Immigration rules hit part II students
Overseas architecture graduates must earn over £20,000 or leave the country
Foreign architecture students will need to earn at least £20,000 a year if they want to stay in the UK once they have graduated.
The new rules, which come into force on April 6, are expected to affect overseas part II graduates the most because of salary variations from region to region.
David Gloster, the RIBA’s director of education, said: “The RIBA will emphasise this concern, using its research to argue that the immigration salary threshold for post part II placements must be in line with norms for remuneration in the profession as a whole.”
The new rules are part of the government’s plan to cut net immigration — the numbers entering the UK less those leaving — to less than 100,000 by 2015.
It has long seen overseas student visas — those issued to people from outside the EU — as being used as a cover for work.
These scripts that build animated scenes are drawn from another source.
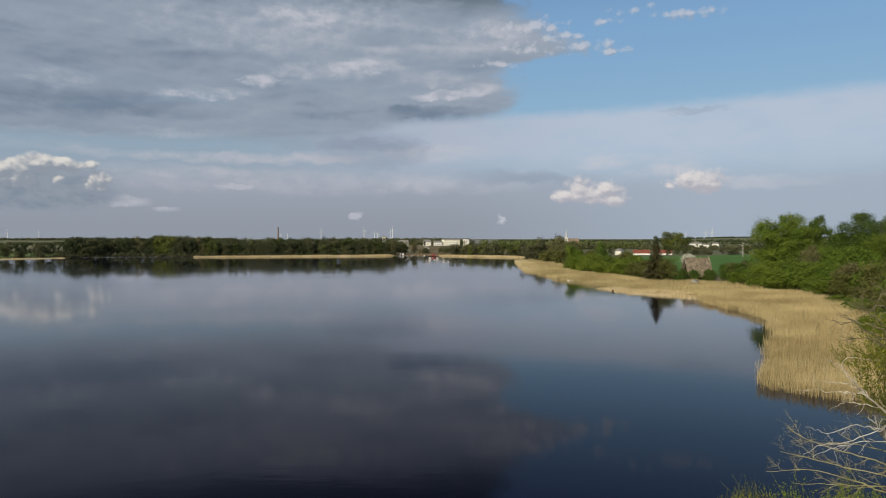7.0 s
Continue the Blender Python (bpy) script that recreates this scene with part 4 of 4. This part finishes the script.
# ---- the thatched house, huts and small things on the shore ----
def prism(bm, x0, x1, y0, y1, z0, z1, hip=0.0, over=0.0):
    """A pitched roof with its ridge along x; hip: how far the ridge ends stand in."""
    x0, x1, y0, y1 = x0 - over, x1 + over, y0 - over, y1 + over
    ym = (y0 + y1) / 2
    v = [bm.verts.new(p) for p in ((x0, y0, z0), (x1, y0, z0), (x1, y1, z0), (x0, y1, z0), (x0 + hip, ym, z1), (x1 - hip, ym, z1))]
    for f in ((0, 1, 5, 4), (2, 3, 4, 5), (3, 0, 4), (1, 2, 5), (3, 2, 1, 0)):
        bm.faces.new([v[i] for i in f])
    return bm


def window(parent, x, y, z, w, h, face, glass=None):
    """A window set into a wall that faces -y ('s') or -x ('w'): frame and pane."""
    d = 0.05
    if face == "s":
        win = part("window", block(x - w / 2 - 0.08, x + w / 2 + 0.08, y - d, y + 0.1, z - 0.08, z + h + 0.08), M_WHITE, parent)
        part("pane", block(x - w / 2, x + w / 2, y - d - 0.02, y + 0.05, z, z + h), glass or M_PANE, win)
    else:
        win = part("window", block(x - d, x + 0.1, y - w / 2 - 0.08, y + w / 2 + 0.08, z - 0.08, z + h + 0.08), M_WHITE, parent)
        part("pane", block(x - d - 0.02, x + 0.05, y - w / 2, y + w / 2, z, z + h), glass or M_PANE, win)
    return win


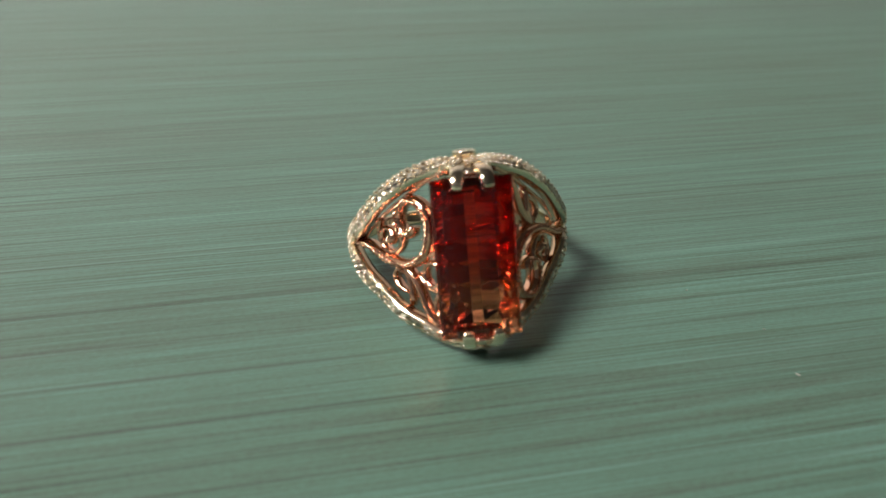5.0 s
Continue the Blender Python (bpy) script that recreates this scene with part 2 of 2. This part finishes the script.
def sweep(path, normals, section, closed=False, taper=None):
    """Vertices and faces of a section (pairs: along the side, along the normal; mm) carried along a path in mm."""
    tan, nor, side = frames(path, normals)
    n, k = len(path), len(section)
    sec = np.array(section, float)
    tp = np.ones(n) if taper is None else np.asarray(taper, float)
    verts = (path[:, None, :] + tp[:, None, None] * (sec[None, :, :1] * side[:, None, :] + sec[None, :, 1:] * nor[:, None, :])).reshape(-1, 3) * MM
    faces = []
    for i in range(n if closed else n - 1):
        j = (i + 1) % n
        for a in range(k):
            b = (a + 1) % k
            faces.append((i * k + a, i * k + b, j * k + b, j * k + a))
    if not closed:
        faces.append(tuple(range(k))[::-1])
        faces.append(tuple((n - 1) * k + a for a in range(k)))
    return verts, faces


def oval(a, b, k=10):
    return [(a * math.cos(2 * math.pi * i / k), b * math.sin(2 * math.pi * i / k)) for i in range(k)]


def beads(places, r):
    """Small spheres joined into one mesh; places in mm."""
    ring, rows = 7, 4
    unit = [(0, 0, 1)] + [(math.sin(math.pi * i / rows) * math.cos(2 * math.pi * j / ring), math.sin(math.pi * i / rows) * math.sin(2 * math.pi * j / ring), math.cos(math.pi * i / rows)) for i in range(1, rows) for j in range(ring)] + [(0, 0, -1)]
    fs = [(0, 1 + j, 1 + (j + 1) % ring) for j in range(ring)]
    for i in range(rows - 2):
        for j in range(ring):
            a, b = 1 + i * ring + j, 1 + i * ring + (j + 1) % ring
            fs.append((a, a + ring, b + ring, b))
    last = len(unit) - 1
    fs += [(last, last - ring + (j + 1) % ring, last - ring + j) for j in range(ring)]
    verts, faces = [], []
    for p in places:
        o = len(verts)
        verts += [((p[0] + r * u[0]) * MM, (p[1] + r * u[1]) * MM, (p[2] + r * u[2]) * MM) for u in unit]
        faces += [tuple(o + q for q in f) for f in fs]
    return verts, faces


# ---- the room ----
R = 2.2
for name, b, mat in (
        ("floor", box(-R, R, -R, R, -TABLE_H - 0.1, -TABLE_H), FLOOR),
        ("ceiling", box(-R, R, -R, R, 1.75, 1.85), CEILING),
        ("wall_north", box(-R, R, 1.2, 1.3, -TABLE_H, 1.75), PALE_WALL),
        ("wall_south", box(-R, R, -R - 0.1, -R, -TABLE_H, 1.75), DARK_WALL),
        ("wall_east", box(R, R + 0.1, -R, R, -TABLE_H, 1.75), WALL),
        ("wall_west", box(-R - 0.1, -R, -R, R, -TABLE_H, 1.75), WALL)):
    tagged(part(name, b, mat), kind="structure")


def ceiling_panel(x, y, w, d):
    lamp = new("ceiling_light")
    lamp.location = (x, y, 1.75)
    tagged(lamp, "square white ceiling light panel in a thin frame", "ceiling light")
    part("diffuser", box(-w / 2, w / 2, -d / 2, d / 2, -0.02, -0.004), PANEL_GLOW, lamp, "glowing white diffuser")
    for n, q in enumerate(((-w / 2 - 0.02, -w / 2, -d / 2 - 0.02, d / 2 + 0.02), (w / 2, w / 2 + 0.02, -d / 2 - 0.02, d / 2 + 0.02),
                           (-w / 2, w / 2, -d / 2 - 0.02, -d / 2), (-w / 2, w / 2, d / 2, d / 2 + 0.02))):
        part("frame", box(*q, -0.025, 0.0), STEEL, lamp)
    return lamp


ceiling_panel(-1.38, -0.62, 0.82, 0.82)

# ---- the table ----
table = new("table")
table.location = (0, 0, -TABLE_H)
tagged(table, "table with a green streaked wood-grain laminate top", "table")
part("tabletop", box(-0.6, 0.6, -0.4, 0.4, TABLE_H - 0.03, TABLE_H, 0.002), LAMINATE, table, "satin green laminate top with fine dark streaks")
for sx in (-1, 1):
    for sy in (-1, 1):
        part("leg", box(sx * 0.54 - 0.02, sx * 0.54 + 0.02, sy * 0.34 - 0.02, sy * 0.34 + 0.02, 0, TABLE_H - 0.03, 0.003), STEEL, table)

# ---- the ring ----
ring = new("ring")
AX = Vector((0.997194, -0.004042, 0.074747))
AZ = Vector((-0.067660, 0.378520, 0.923117))
AY = AZ.cross(AX)
ring.matrix_world = LEVEL @ Matrix.Translation((0, 0, 3.55 * MM)) @ Matrix((AX, AY, AZ)).transposed().to_4x4()
tagged(ring, "gold filigree ring with long red-orange gem lying on table", "ring")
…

Immigration minister Damian Green said: “In the past, too many students have come to the UK to work rather than study and this abuse must end.”
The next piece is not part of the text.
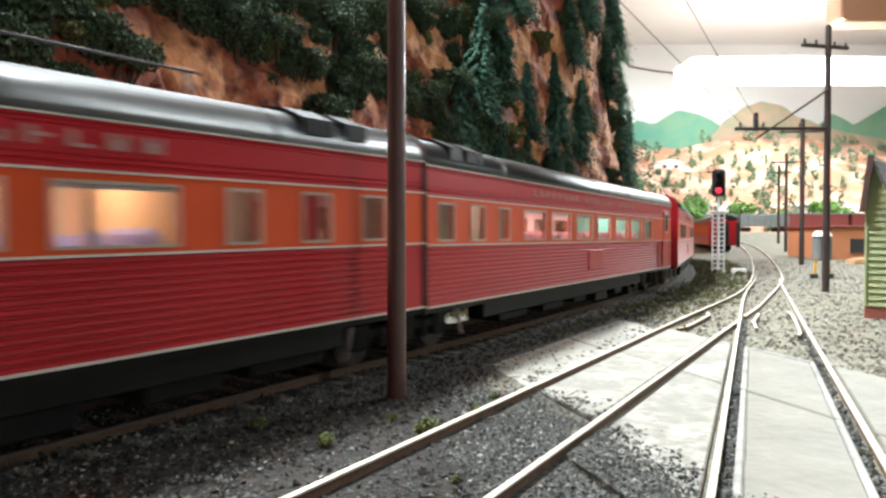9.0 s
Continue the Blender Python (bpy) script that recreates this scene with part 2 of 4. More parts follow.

In 2010, student visas were issued to 238,000 out of 591,000 immigrants.
Gloster said part I graduates would be less affected, saying: “Post part I graduates on their year out are not interns. From an immigration standpoint, overseas students on their year out may retain their status as students as work placements are permitted for which there is no minimum threshold.”
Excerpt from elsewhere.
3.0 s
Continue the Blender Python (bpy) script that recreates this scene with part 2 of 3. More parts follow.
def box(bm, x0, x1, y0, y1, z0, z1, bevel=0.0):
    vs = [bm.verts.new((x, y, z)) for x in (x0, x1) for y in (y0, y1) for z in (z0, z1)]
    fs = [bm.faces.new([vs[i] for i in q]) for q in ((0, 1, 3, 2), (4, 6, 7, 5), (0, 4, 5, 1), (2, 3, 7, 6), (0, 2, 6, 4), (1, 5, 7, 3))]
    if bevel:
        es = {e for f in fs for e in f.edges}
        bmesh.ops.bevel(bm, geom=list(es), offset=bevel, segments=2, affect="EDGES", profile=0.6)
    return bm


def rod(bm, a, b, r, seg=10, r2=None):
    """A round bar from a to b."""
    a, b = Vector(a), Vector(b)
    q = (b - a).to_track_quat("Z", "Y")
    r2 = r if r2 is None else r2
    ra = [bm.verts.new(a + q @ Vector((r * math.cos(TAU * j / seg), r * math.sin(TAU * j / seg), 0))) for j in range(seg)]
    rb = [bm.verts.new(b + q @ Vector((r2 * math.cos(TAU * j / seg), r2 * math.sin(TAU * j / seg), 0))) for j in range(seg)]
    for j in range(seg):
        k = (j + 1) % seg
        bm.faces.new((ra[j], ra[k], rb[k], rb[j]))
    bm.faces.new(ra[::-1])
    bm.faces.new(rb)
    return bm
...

Overseas growth areas for recruiting students include China, India and South America. The head of Greenwich University’s architecture school, Neil Spiller, previously vice head at the Bartlett, warned that students from these places would be hit.
“The students at the Bartlett, doing their part IIs, 85% of them were from overseas,” he said. “We probably have the best architectural system in the world and some of the best practices in the world. That’s why they come here.”
An alternative to the £20,000 threshold will see “graduate entrepreneurs” allowed to remain if they can prove they have attracted £50,000 of investment for a small business venture.
The government has drawn up outline guidance of the rule changes but will unveil more detailed plans next month.